You can read the rest of that here if you so desire–for the purposes of this piece, the important takeaway was that there were legitimate, scientific critiques of Dr. Zucker’s practice and the Pathology Model more generally. Critiques often buried by his supporters who insist he’s the victim of the ebul trans cabal. Unfortunately for them, the scientific consensus didn’t simply stop in the 1990s. Attempts to frame trans healthcare as risky to cis folk (see #3) have to focus on Dr. Zucker to the exclusion of the researchers who have resolved this dilemma.
So what should you do if you identify these attempts to manipulate you in the next trendy trans healthcare op-ed? Honestly, stop reading it. It’s unlikely you’ll ever get through to the author, because those pulling these rhetorical tricks are seeing what they want to see and nothing else. My hope is that by comparing their statements to the actual evidence, that the rest of us will start to see what they are denying.
-Shiv
anat says
FYI I am aware of quite a few transgender boys who had chest reconstruction surgery at ages 15 -17. AFAIK all of them had used binders for quite a while pre-surgery.
Siobhan says
@anat
I don’t doubt that, but:
1. They would have to be Gillick competent, in which case legally and morally it is their decision to make and their consequences to handle.
and
2. I’m not sure how often that is offered in the first place and am not aware of any statistics that measure the frequency.
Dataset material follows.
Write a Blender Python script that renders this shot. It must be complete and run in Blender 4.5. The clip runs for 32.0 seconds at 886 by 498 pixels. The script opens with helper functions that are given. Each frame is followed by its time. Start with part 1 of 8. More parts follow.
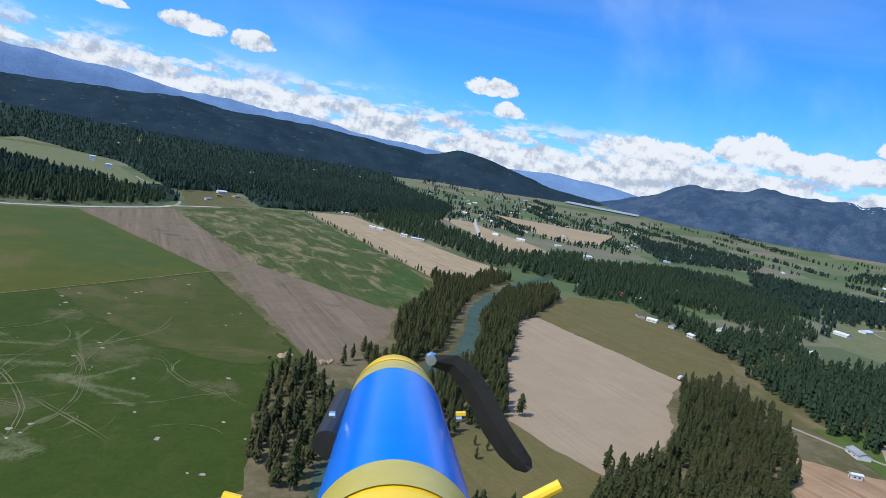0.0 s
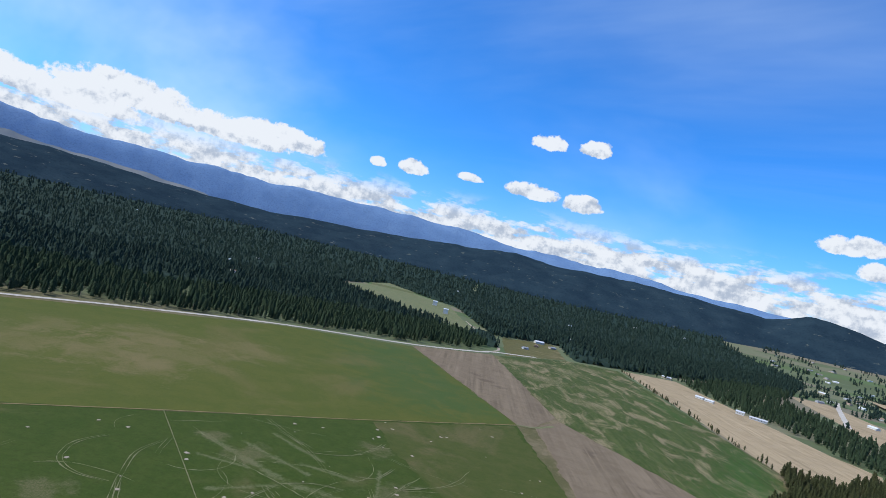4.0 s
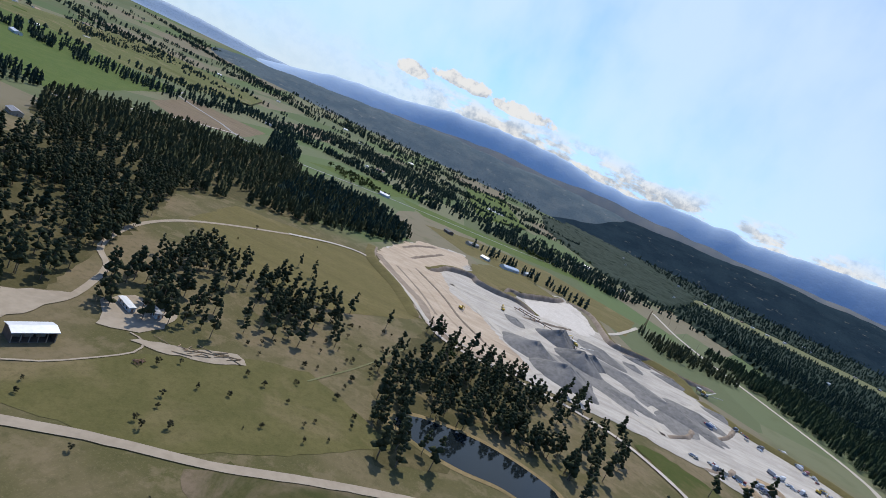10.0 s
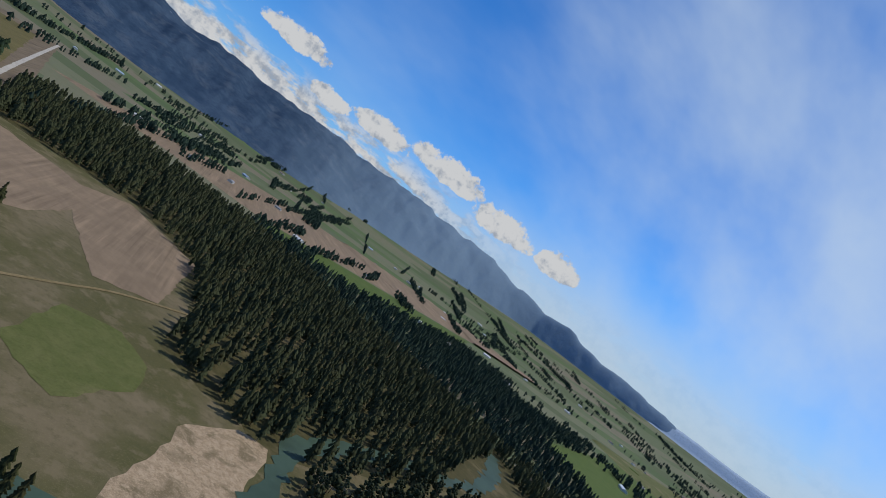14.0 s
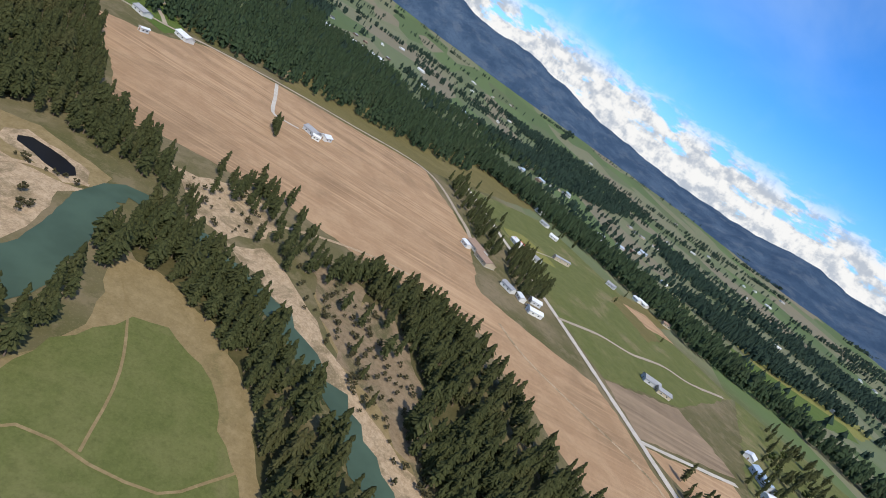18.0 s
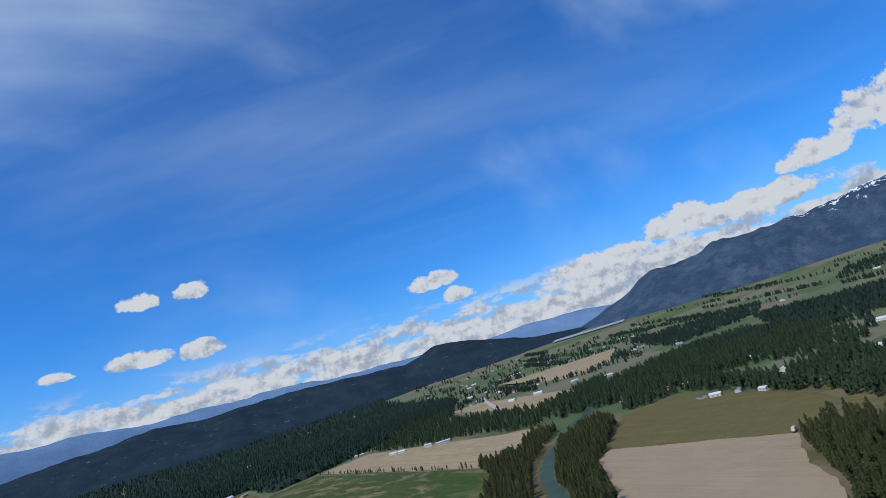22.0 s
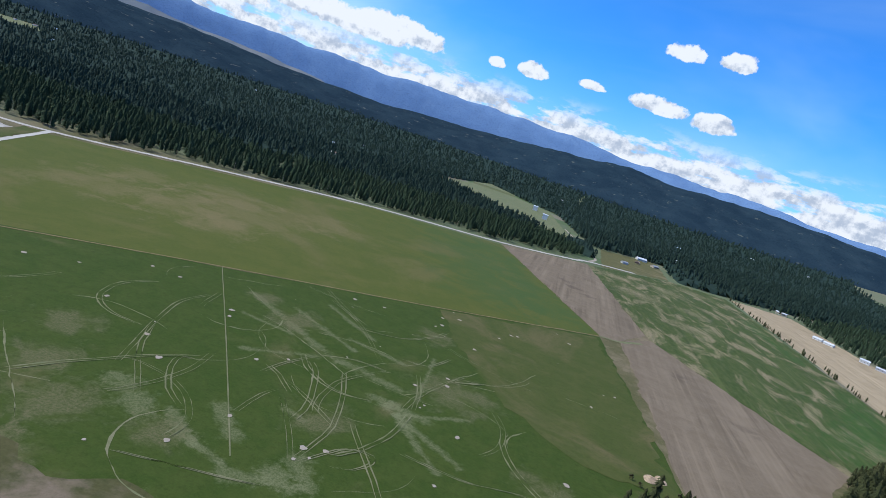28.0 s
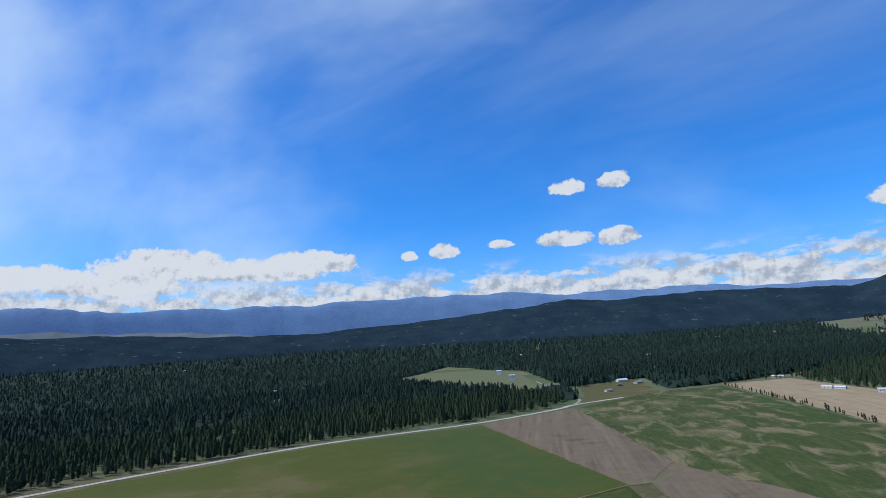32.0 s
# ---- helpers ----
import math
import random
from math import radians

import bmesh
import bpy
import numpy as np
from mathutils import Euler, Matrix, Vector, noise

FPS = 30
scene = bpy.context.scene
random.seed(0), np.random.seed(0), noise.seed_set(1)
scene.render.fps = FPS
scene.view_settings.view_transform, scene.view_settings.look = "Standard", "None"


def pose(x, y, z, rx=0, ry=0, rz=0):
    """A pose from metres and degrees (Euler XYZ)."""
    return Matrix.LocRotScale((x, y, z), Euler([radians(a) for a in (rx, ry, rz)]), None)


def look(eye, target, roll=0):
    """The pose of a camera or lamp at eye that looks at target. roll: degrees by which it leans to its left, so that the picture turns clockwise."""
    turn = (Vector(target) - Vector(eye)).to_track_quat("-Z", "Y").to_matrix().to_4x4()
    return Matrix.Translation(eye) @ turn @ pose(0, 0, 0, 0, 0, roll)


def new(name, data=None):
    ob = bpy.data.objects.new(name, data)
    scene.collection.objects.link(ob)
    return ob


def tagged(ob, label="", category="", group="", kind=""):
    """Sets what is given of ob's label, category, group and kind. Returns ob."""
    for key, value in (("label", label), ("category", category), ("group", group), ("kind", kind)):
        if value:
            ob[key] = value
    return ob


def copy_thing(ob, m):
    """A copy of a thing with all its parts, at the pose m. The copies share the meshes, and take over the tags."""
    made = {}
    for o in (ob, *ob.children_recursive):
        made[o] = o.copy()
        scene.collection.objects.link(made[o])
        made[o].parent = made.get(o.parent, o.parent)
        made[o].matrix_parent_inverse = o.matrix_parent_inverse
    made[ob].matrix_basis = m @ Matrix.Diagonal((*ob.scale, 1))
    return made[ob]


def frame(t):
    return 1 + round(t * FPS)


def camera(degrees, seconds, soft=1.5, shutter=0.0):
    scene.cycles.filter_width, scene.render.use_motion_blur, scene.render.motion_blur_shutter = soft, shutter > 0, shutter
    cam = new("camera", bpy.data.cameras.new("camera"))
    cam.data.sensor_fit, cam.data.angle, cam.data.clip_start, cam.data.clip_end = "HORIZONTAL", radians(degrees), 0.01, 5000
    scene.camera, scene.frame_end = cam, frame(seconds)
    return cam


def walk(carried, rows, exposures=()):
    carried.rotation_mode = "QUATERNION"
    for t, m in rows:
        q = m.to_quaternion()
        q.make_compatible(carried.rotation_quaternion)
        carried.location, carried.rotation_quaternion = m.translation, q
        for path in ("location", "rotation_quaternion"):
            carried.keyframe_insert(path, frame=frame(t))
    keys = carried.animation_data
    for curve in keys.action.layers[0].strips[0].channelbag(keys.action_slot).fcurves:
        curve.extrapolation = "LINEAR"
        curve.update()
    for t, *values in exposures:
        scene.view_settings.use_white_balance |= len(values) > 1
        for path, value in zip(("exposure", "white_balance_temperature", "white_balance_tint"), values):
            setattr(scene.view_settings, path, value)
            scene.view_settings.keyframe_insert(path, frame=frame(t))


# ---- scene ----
cam = camera(74.02, 32.0, soft=0.8)
PATH = [
    (0, pose(-22.55, -145.71, 133.61, 82.86, -10.65, -27.48)),
    (0.5, pose(-18.88, -140.33, 133.37, 84.25, -11.20, -20.39)),
    (1, pose(-16.40, -134.98, 132.95, 86.85, -16.02, -16.15)),
    (1.5, pose(-14.71, -129.67, 132.50, 88.70, -16.79, -14.28)),
    (2, pose(-13.43, -123.82, 132.24, 89.96, -11.14, -10.09)),
    (2.5, pose(-12.77, -118.25, 132.10, 89.75, -8.40, -2.55)),
    (3, pose(-12.20, -112.43, 131.79, 90.86, -7.32, -0.91)),
    (3.5, pose(-11.41, -106.08, 131.37, 91.25, -10.72, 0.75)),
    (5.5, pose(-10.22, -77.76, 125.30, 91.68, -19.17, 15.35)),
    (6, pose(-12.02, -71.73, 124.85, 90.28, -21.91, 23.17)),
    (6.5, pose(-14.80, -66.52, 124.75, 87.86, -25.48, 31.36)),
    (7, pose(-18.41, -61.80, 125.14, 83.26, -24.38, 44.52)),
    (7.5, pose(-22.16, -57.80, 125.67, 80.19, -25.30, 54.41)),
    (8, pose(-25.87, -54.27, 125.83, 79.44, -24.87, 62.32)),
    (8.5, pose(-30.27, -51.55, 125.39, 81.12, -26.34, 66.60)),
    (9, pose(-35.19, -49.48, 124.21, 85.11, -30.46, 68.49)),
    (9.5, pose(-41.34, -47.35, 123.62, 82.99, -24.93, 80.46)),
    (10, pose(-47.72, -46.10, 123.37, 80.95, -24.87, 96.96)),
    (10.5, pose(-53.78, -45.96, 123.28, 84.11, -25.98, 100.94)),
    (11, pose(-59.40, -46.85, 122.73, 86.94, -27.21, 107.36)),
    (11.5, pose(-64.94, -48.68, 122.28, 89.75, -29.79, 111.90)),
    (12, pose(-70.88, -51.76, 121.91, 92.26, -31.16, 117.76)),
    (12.5, pose(-76.52, -56.09, 121.89, 93.92, -32.69, 125.20)),
    (13, pose(-81.63, -61.73, 121.97, 95.43, -34.10, 132.13)),
    (13.5, pose(-86.27, -67.91, 121.95, 93.84, -35.63, 144.71)),
    (15.5, pose(-90.33, -102.31, 119.86, 80.77, -41.84, -158.47)),
    (16, pose(-87.07, -108.59, 118.87, 74.34, -39.41, -139.94)),
    (16.5, pose(-81.79, -113.12, 117.90, 72.08, -36.13, -126.42)),
    (17, pose(-76.39, -117.35, 117.41, 73.09, -36.95, -119.33)),
    (17.5, pose(-70.56, -120.58, 116.94, 70.90, -33.65, -106.70)),
    (18, pose(-64.96, -123.32, 116.80, 69.85, -34.22, -93.39)),
    (18.5, pose(-58.37, -125.78, 116.30, 74.05, -33.06, -86.91)),
    (19, pose(-50.96, -127.70, 116.23, 81.59, -51.34, -63.99)),
    (19.5, pose(-44.22, -126.81, 116.16, 99.66, -58.20, -59.71)),
    (20, pose(-38.66, -124.19, 116.15, 93.09, -40.94, -34.96)),
    (20.5, pose(-34.16, -120.56, 116.12, 95.18, -12.55, -28.18)),
    (21, pose(-31.58, -116.19, 115.96, 98.75, 10.25, -17.67)),
    (21.5, pose(-28.99, -111.89, 115.71, 102.37, 12.85, -18.52)),
    (22, pose(-26.08, -107.59, 115.60, 102.12, 16.73, -28.92)),
    (22.5, pose(-22.70, -103.15, 115.71, 101.00, 18.98, -31.61)),
    (23, pose(-19.05, -98.90, 115.77, 98.96, 15.36, -34.51)),
    (23.5, pose(-15.52, -94.23, 115.84, 96.25, 0.74, -43.11)),
    (24, pose(-11.86, -89.80, 116.20, 96.97, -10.72, -48.62)),
    (24.5, pose(-7.61, -85.47, 116.44, 92.41, -12.97, -42.76)),
    (26.5, pose(3.31, -66.12, 116.30, 81.30, -21.63, -11.58)),
    (27, pose(4.53, -60.36, 116.24, 82.37, -22.62, 1.49)),
    (27.5, pose(4.81, -54.20, 115.86, 80.84, -27.45, 8.25)),
    (28, pose(4.00, -48.09, 115.02, 79.22, -18.36, 14.50)),
    (28.5, pose(2.25, -42.45, 114.52, 78.92, -1.25, 19.64)),
    (29, pose(0.16, -36.95, 113.65, 80.05, 8.36, 15.47)),
    (29.5, pose(-1.34, -31.74, 112.65, 81.76, 6.68, 11.49)),
    (30, pose(-1.74, -26.40, 111.92, 85.51, 4.43, 12.29)),
    (30.5, pose(-1.11, -20.63, 111.63, 89.18, 4.62, 12.24)),
    (31, pose(0.09, -14.69, 111.66, 92.73, 4.70, 10.63)),
    (31.5, pose(1.58, -8.44, 111.95, 96.06, 4.40, 10.43)),
    (32, pose(3.10, -1.77, 112.41, 98.65, 3.72, 9.08)),
]
walk(cam, PATH, [(0, 0.0, 5900, 10), (4, 0.0, 5950, 10), (7, 0.05, 6800, 10), (10, -0.1, 6440, 10), (12, -0.4, 6310, 10), (13, -0.6, 6250, 10), (15.7, -0.3, 6460, 10), (16.2, -0.15, 6500, 10), (17, 0.1, 6500, 10), (19, 0.05, 6500, 10), (20, -0.15, 6250, 10), (21, -0.25, 5900, 10), (22, -0.45, 5900, 10), (24, -0.42, 5900, 10), (27, -0.05, 5800, 10), (29, 0.15, 5800, 10), (30, 0.2, 5800, 10), (31, 0.05, 5800, 10), (32, -0.3, 5800, 10)])
from mathutils import geometry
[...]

As I understand it, it’s an option for extreme cases.
anat says
How often it is offered? The boys demand it. Parents try to get coverage from insurance, some insurers are better than others in this regard. The process often involves getting denied and appealing (some say at least 3 times, in order to satisfy some bureaucratic stuff), in the end they get some percentage covered, depending on insurer.
Giliell, professional cynic -Ilk- says
Wait, are you saying that in this model all the cis girls who like cars and the cis boys who like pink dolls get actually told “that’s ok” and then can go home and be a happy pink dolls loving boy? But that would mean that the TERFS who constantly claim that gender non conforming cis kids are pressured into being trans are lying?
Siobhan says
@Giliell
In all seriousness, it depends. Some TERFs take a more concern-troll approach and might legitimately believe these concerns are valid, whereas some TERFs are outright genocidal and are willfully obscuring the facts in a bid to run interference on our healthcare. I think writers like Sarah Ditum are in the former category.